Ballistic Missile Threats
After an initial powered phase of flight, a ballistic missile leaves the atmosphere and follows an unpowered trajectory or flight path before reentering the atmosphere toward a predetermined target. Ballistic missiles have an effective range from a few hundred kilometers (km) to more than 10,000 km. Short-range ballistic missiles (SRBMs) range from 300-1,000 km and are generally considered for tactical military use. Medium-range ballistic missiles (MRBMs) have a range from 1,000-5,500 km, although most are armed with conventional warheads and range less than 3,500 km. ICBMs range further than 5,500 km and are generally considered as strategic deterrent forces.

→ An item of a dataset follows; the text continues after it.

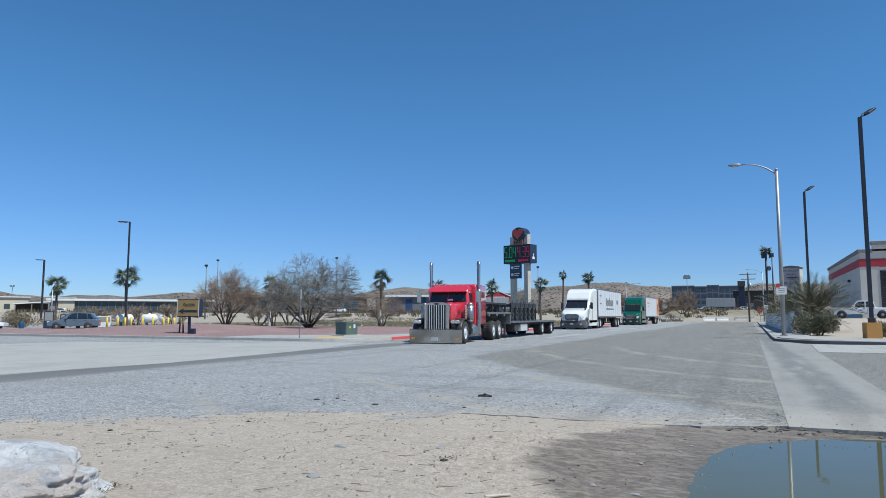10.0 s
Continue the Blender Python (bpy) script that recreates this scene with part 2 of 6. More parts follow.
def gravel_material():
    m, k, b = blank("red_gravel", 0.95)
    v = k.nd.new("ShaderNodeTexVoronoi")
    v.inputs["Scale"].default_value = 16
    k.ln.new(k.pos, v.inputs["Vector"])
    sep = k.nd.new("ShaderNodeSeparateColor")
    k.ln.new(v.outputs["Color"], sep.inputs[0])
    c = k.mix(sep.outputs[0], (0.15, 0.088, 0.085), (0.335, 0.225, 0.212))
    c = k.mix(k.math("MULTIPLY", k.ramp(k.noise(0.25, 5), 0.45, 0.7), 0.45), c, (0.33, 0.235, 0.20))
    k.ln.new(c, b.inputs["Base Color"])
    k.ln.new(k.bump(v.outputs["Distance"], 0.8, 0.03), b.inputs["Normal"])
    return m


def water_material():
    m, k, b = blank("puddle_water", 0.03)
    b.inputs["IOR"].default_value = 1.33
    c = k.mix(k.noise(1.5, 4), (0.082, 0.085, 0.046), (0.102, 0.102, 0.058))
    k.ln.new(c, b.inputs["Base Color"])
    b.inputs["Specular IOR Level"].default_value = 0.38
    k.ln.new(k.bump(k.noise(5, 2, (0.6, 1.8, 1)), 0.035, 0.01), b.inputs["Normal"])
    return m


ASPHALT = asphalt_material()
CONCRETE = concrete_material("pale_concrete")
GUTTER = concrete_material("scuffed_gutter_concrete", (0.30, 0.29, 0.265), 1.0)
KERB = concrete_material("kerb_concrete", (0.40, 0.385, 0.355))
GROUND = ground_material()
GRAVEL = gravel_material()
WATER = water_material()
RED_KERB = mat("red_kerb_paint", (0.58, 0.075, 0.075), (0.42, 0.07, 0.065), 0.6, scale=2, fine=20, space="World")


# ---- mesh tools ----
def box(bm, x0, x1, y0, y1, z0, z1, m=None):
    vs = [bm.verts.new(p) for p in ((x0, y0, z0), (x1, y0, z0), (x1, y1, z0), (x0, y1, z0), (x0, y0, z1), (x1, y0, z1), (x1, y1, z1), (x0, y1, z1))]
    if m is not None:
        for v in vs:
            v.co = m @ v.co
    for f in ((3, 2, 1, 0), (4, 5, 6, 7), (0, 1, 5, 4), (1, 2, 6, 5), (2, 3, 7, 6), (3, 0, 4, 7)):
        bm.faces.new([vs[i] for i in f])
    return bm


def cone(bm, p0, p1, r0, r1=None, seg=12, caps=True):
    p0, p1 = Vector(p0), Vector(p1)
    r1 = r0 if r1 is None else r1
    q = (p1 - p0).to_track_quat("Z", "Y")
    rings = []
    for p, r in ((p0, r0), (p1, r1)):
        rings.append([bm.verts.new(p + q @ Vector((r * math.cos(2 * math.pi * i / seg), r * math.sin(2 * math.pi * i / seg), 0))) for i in range(seg)])
    for i in range(seg):
        j = (i + 1) % seg
        f = bm.faces.new((rings[0][i], rings[0][j], rings[1][j], rings[1][i]))
        f.smooth = True
    if caps:
        bm.faces.new(rings[0][::-1])
        bm.faces.new(rings[1])
    return bm


def tube(bm, pts, r, seg=8):
    """A round pipe along points; r a number or one radius a point."""
    rs = r if isinstance(r, (list, tuple)) else [r] * len(pts)
    pts = [Vector(p) for p in pts]
    rings = []
    for i, p in enumerate(pts):
        d = (pts[min(i + 1, len(pts) - 1)] - pts[max(i - 1, 0)]).normalized()
        q = d.to_track_quat("Z", "Y")
        rings.append([bm.verts.new(p + q @ Vector((rs[i] * math.cos(2 * math.pi * k / seg), rs[i] * math.sin(2 * math.pi * k / seg), 0))) for k in range(seg)])
    for a, b in zip(rings, rings[1:]):
        for k in range(seg):
            j = (k + 1) % seg
            f = bm.faces.new((a[k], a[j], b[j], b[k]))
            f.smooth = True
    bm.faces.new(rings[0][::-1])
    bm.faces.new(rings[-1])
    return bm


def prism(bm, outline, x0, x1, axis="x", taper=1.0):
    """An outline in (y, z) pushed from x0 to x1 (axis x), or in (x, z) from y0 to y1, or in (x, y) from z0 to z1."""
    def at(u, v, w):
        return {"x": (w, u, v), "y": (u, w, v), "z": (u, v, w)}[axis]
    n = len(outline)
    cu, cv = sum(p[0] for p in outline) / n, sum(p[1] for p in outline) / n
    a = [bm.verts.new(at(u, v, x0)) for u, v in outline]
    b = [bm.verts.new(at(cu + (u - cu) * taper, cv + (v - cv) * taper, x1)) for u, v in outline]
    for i in range(n):
        j = (i + 1) % n
        bm.faces.new((a[i], a[j], b[j], b[i]))
    bm.faces.new(a[::-1])
    bm.faces.new(b)
    return bm


def loft(bm, rings, caps=True, smooth=True):
    """A skin over closed rings of points, each with the same count."""
    vs = [[bm.verts.new(p) for p in r] for r in rings]
    n = len(vs[0])
    for a, b in zip(vs, vs[1:]):
        for i in range(n):
            j = (i + 1) % n
            f = bm.faces.new((a[i], a[j], b[j], b[i]))
            f.smooth = smooth
    if caps:
        bm.faces.new(vs[0][::-1])
        bm.faces.new(vs[-1])
    return bm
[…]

Most of the world’s ballistic missiles belong to the United States and its allies and partners; however, China and, in particular, Russia also have significant numbers of ICBMs. Russia continues to possess intermediate-range ballistic and cruise missiles (3,500-5,500 km), which led to the U.S. withdrawal from the 1987 Intermediate Nuclear Forces (INF) Treaty. The 2022 Missile Defense Review additionally identifies ballistic missile threats from North Korea and Iran.
North Korea likely has an arsenal of hundreds of SRBMs that can reach all of South Korea and perhaps dozens of MRBMs (whose reliability at this point remains uncertain), capable of reaching Japan and U.S. bases in the region. North Korea has flight-tested two types of road-mobile ICBMs that have the range to strike the U.S. homeland. The Defense Intelligence Agency (DIA) has assessed that “North Korea’s continued development of ICBMs, IRBMs, and [submarine-launched ballistic missiles] demonstrates its intention to bolster its nuclear delivery capability.”